When I was young, I thought all rivers were called "Rappahannock." Its exotic-sounding name thrilled and enthralled on weekend trips to my father's Blue Ridge Mountain homeland where we canoed the cool, clear rapids of its headwaters and explored curved, muddied sandbars as if Pocahontas explorers. Every summer, we'd follow that same river down to my maternal grandfather's house on the tip of Virginia's Northern Neck where the Rappahannock grew into something altogether different—a thick, open, salty expanse perfect for sailing and swimming and that flowed mightily into the Chesapeake.
The Rappahannock was the only river in the world to me then, and I knew every inch of it . . . or so I thought.

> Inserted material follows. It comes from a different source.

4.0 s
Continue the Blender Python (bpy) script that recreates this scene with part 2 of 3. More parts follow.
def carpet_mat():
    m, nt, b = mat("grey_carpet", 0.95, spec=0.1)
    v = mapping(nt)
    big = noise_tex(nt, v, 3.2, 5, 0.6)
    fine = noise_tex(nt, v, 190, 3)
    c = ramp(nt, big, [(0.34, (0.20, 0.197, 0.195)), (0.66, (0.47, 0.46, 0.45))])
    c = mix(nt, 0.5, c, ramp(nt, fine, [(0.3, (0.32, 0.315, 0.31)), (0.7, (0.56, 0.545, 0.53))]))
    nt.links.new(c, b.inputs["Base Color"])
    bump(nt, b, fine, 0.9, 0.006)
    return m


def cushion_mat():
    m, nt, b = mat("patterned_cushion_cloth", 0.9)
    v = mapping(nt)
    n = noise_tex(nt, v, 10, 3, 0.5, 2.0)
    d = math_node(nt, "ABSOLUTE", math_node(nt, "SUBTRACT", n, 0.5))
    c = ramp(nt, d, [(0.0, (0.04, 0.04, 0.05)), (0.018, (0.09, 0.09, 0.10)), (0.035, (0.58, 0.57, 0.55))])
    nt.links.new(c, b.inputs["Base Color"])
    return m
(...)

But then roughly two weeks ago, I found myself on the bow of a 17-foot Whaler discovering a part of the Rappahannock I'd never seen: the middle. I sat surrounded by steep, white, and red cliffs (called Fones Cliffs) rising more than 100 feet in the air on one side of the river and a wide sea of wild rice, pickerel weed, and arrow arum on the other ("a bread basket for birds and fish" my guide and CBF educator Bill Portlock told me).
It was a gray day—the air smelling of rain, and the sky on the verge of breaking open and pouring down on us. But it was anything but gray. The cliffs were alive with bald eagles gliding high above the black locust, white oaks, and tulip poplars that struggled to hang onto the crumbling banks. Across the river, swallows (a clear sign of autumn), blue dragonflies, and monarch butterflies flittered above and in between Beverly Marsh while migrating soras whinnied their two-noted calls.

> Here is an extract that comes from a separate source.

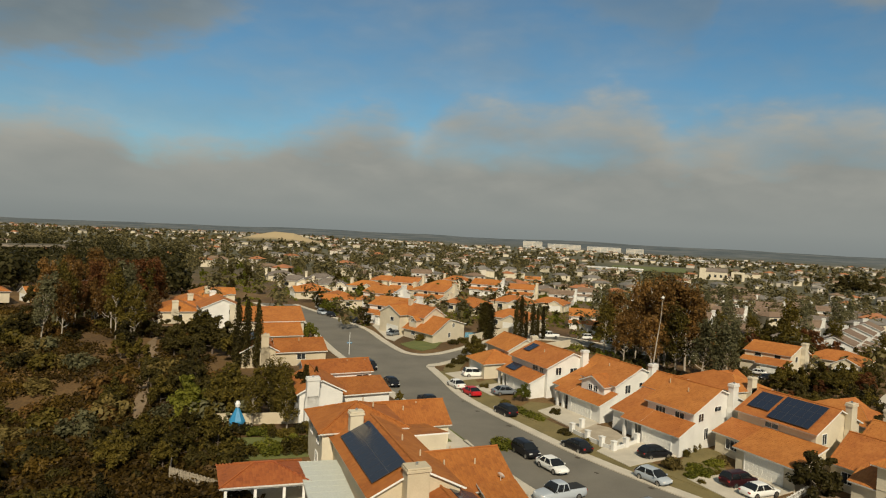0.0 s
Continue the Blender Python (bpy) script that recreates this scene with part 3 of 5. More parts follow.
# right side of the street, from the corner towards the bend
HOMES.append(House(5.7, 134.9, -70.1, "cream corner house with orange tiled roofs beside the junction", STUCCO_CREAM, TILE, -0.2, group=ROW))
h = HOMES[-1]
h.block(-0.3, 7.2, 0.6, 8.2, 2.7, "hip", 1.9).block(-5.0, 5.0, 7.0, 15.0, 4.6, "gx", 1.9)
h.garage("f", 0.6, 3.2).window("r", 7.2, 5.0, 1.0, 1.6, 1.1).window("r", 5.0, 11.0, 3.2, 1.2, 1.1).window("f", 7.0, 2.5, 3.2, 1.6, 0.9).chimney(5.5, 12.6, 0.9, 1.3, 7.3)

HOMES.append(House(11.7, 123.0, -68.3, "white stuccoed house with orange tiles and small solar panels", STUCCO_WHITE, TILE, -0.22, group=ROW))
h = HOMES[-1]
h.block(-2.6, 10.2, 3.2, 14.2, 5.0, "gx", 2.1).block(1.6, 9.4, 0.2, 3.2, 2.6, "sf", 1.1, ends=0.2).porch(-2.6, 1.4, 0.2, 3.2, 2.6, 1.1, 0.5, (-2.2, -0.4, 1.0))
h.garage("f", 0.2, 6.0).window("f", 3.2, 6.2, 3.9, 1.8, 0.9).window("f", 3.2, 8.4, 3.9, 1.2, 0.9).window("r", 10.2, 5.6, 3.7, 1.2, 1.2).window("r", 10.2, 9.0, 3.9, 1.6, 0.7)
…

I asked Portlock, who has more than 30 years of experience taking students, teachers, and other eager river rats like myself on Chesapeake waters, if he has a favorite spot in all the watershed. "This one," he said without a moment’s hesitation. He explained that here one can truly "envision a part of Chesapeake Bay the way it was 400 years ago."
But this place—perhaps the truest remnant of what the Chesapeake was—is also potentially the site of a massive, 1,000-acre (or roughly 750 football-field) development*. These cliffs, that provide one of the most important bald eagle habitats on the East Coast, could be turned into 718 homes and townhouses, 18 guest cottages, an 18-hole golf course and driving range, 116-room lodge with spa, 150-seat restaurant, a small commercial center, a skeet and trap range, equestrian center with stables for 90 horses, a 10,000-square-foot community barn, and seven piers along the river.

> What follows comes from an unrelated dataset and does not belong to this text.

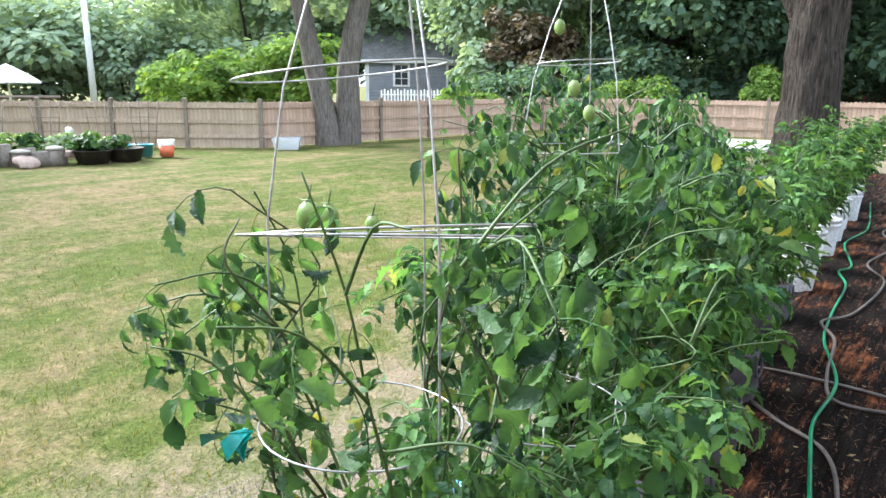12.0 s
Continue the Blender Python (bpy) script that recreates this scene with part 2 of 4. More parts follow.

Tomorrow the Richmond County Board of Supervisors will consider a rezoning request by the site's Miami-based owner. I don't have to tell you that rezoning would destroy this unspoiled stretch of the Rappahannock and all the wildlife that call it home. Stand with us in protecting this extraordinary place. Click here to sign the petition to Save Fones Cliffs before the rezoning hearing TOMORROW, October 8!
—Text and photos by Emmy Nicklin
CBF's Senior Manager of Digital Media
UPDATE: On November 12, the Richmond County Board of Supervisors voted to approve the Diatomite Corporation's request to rezone Fones Cliffs. This is heartbreaking. We are disappointed that the board has voted to approve the rezoning of the nearly 1,000 pristine acres of Fones Cliffs for a massive commercial-residential development, and we are examining all appropriate options for protecting this treasured site. Many thanks to all of you who have signed petitions or attended meetings or spoken out at public hearings all in an effort to save this extraordinary place. Your support has been tremendous, and we hope we can count on you as we move forward in this fight.
*The part of Fones Cliffs that is owned by the Diatomite Corporation of America.